Coming to the crucial point that Bangladesh apparently wishes to emphasise to India, the editorial said that eventuality the impressive number of 22 agreements and Memoranda of Understanding signed by the two countries should lead to major material gains for Bangladesh and not just bring further riches to the bourgeoning Indian economy.

Pointing out that there was already a “massive” rise in Bangladesh’s global trade, the newspaper said that this had raised the country’s needs for foreign direct investment (FDI) many times over, an area in which Indian investors would be expected to play a major role. And, central to rising trade was the development of infrastructure which lay at the heart of connectivity for which a significant number of MOUs had been signed by the two countries.

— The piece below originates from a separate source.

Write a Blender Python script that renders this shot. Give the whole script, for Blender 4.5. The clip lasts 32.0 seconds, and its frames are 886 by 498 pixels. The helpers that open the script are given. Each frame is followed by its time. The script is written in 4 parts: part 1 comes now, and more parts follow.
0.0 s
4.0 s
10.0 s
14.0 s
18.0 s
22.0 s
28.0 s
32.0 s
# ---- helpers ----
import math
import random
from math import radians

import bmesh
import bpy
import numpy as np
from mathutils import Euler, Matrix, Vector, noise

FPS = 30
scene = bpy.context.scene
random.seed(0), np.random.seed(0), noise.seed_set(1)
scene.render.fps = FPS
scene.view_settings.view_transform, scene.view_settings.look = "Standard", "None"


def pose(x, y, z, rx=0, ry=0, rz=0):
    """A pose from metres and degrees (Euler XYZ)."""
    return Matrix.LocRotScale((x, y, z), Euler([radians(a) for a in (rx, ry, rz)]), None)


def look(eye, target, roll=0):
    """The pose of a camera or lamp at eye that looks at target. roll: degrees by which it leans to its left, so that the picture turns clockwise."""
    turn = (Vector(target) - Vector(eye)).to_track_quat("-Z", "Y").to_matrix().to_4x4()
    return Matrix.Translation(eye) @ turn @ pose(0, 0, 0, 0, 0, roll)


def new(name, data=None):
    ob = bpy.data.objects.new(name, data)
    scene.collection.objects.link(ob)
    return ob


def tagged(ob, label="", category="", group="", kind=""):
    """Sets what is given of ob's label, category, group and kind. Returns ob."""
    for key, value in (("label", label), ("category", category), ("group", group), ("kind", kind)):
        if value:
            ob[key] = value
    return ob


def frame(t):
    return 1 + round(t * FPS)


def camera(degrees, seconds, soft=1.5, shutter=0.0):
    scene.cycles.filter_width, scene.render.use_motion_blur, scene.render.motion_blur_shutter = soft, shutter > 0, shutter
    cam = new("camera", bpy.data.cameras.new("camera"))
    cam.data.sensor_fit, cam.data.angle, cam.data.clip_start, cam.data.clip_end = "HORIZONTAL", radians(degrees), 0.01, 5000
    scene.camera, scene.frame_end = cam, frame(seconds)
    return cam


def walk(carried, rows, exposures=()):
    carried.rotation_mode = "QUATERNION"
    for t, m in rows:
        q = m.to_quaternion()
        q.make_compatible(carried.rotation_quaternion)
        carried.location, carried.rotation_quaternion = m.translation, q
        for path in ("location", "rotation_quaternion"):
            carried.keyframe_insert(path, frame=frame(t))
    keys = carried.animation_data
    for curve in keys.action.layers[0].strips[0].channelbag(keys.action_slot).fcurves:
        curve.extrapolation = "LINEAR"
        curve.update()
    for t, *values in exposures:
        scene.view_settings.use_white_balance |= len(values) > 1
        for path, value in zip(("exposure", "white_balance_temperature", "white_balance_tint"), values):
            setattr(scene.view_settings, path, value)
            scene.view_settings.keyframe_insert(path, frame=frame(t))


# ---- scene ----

However, (and this is where Bangladesh will primarily expect India to pay attention to), connectivity without a serious policy guideline of benefit to Bangladesh will mainly help India to sell its goods to Bangladesh and through Bangladesh to India’s North-Eastern States, and its bigger and stronger economy will give quicker and faster benefit to India.

Therefore, two tests lie ahead for India to successfully pass. One is of course the coming to fruition of the draft Teesta and Feni river water sharing agreement. The other is a visible availability of multiple benefits to Bangladesh as a result of the various concessions that the country has so willingly granted India. Bangladesh already stands to gain considerably from the agreements and MOUs. But it has other demands which it expects India to meet now.

Apratim Mukarji is an analyst of South and Central Asian affairs.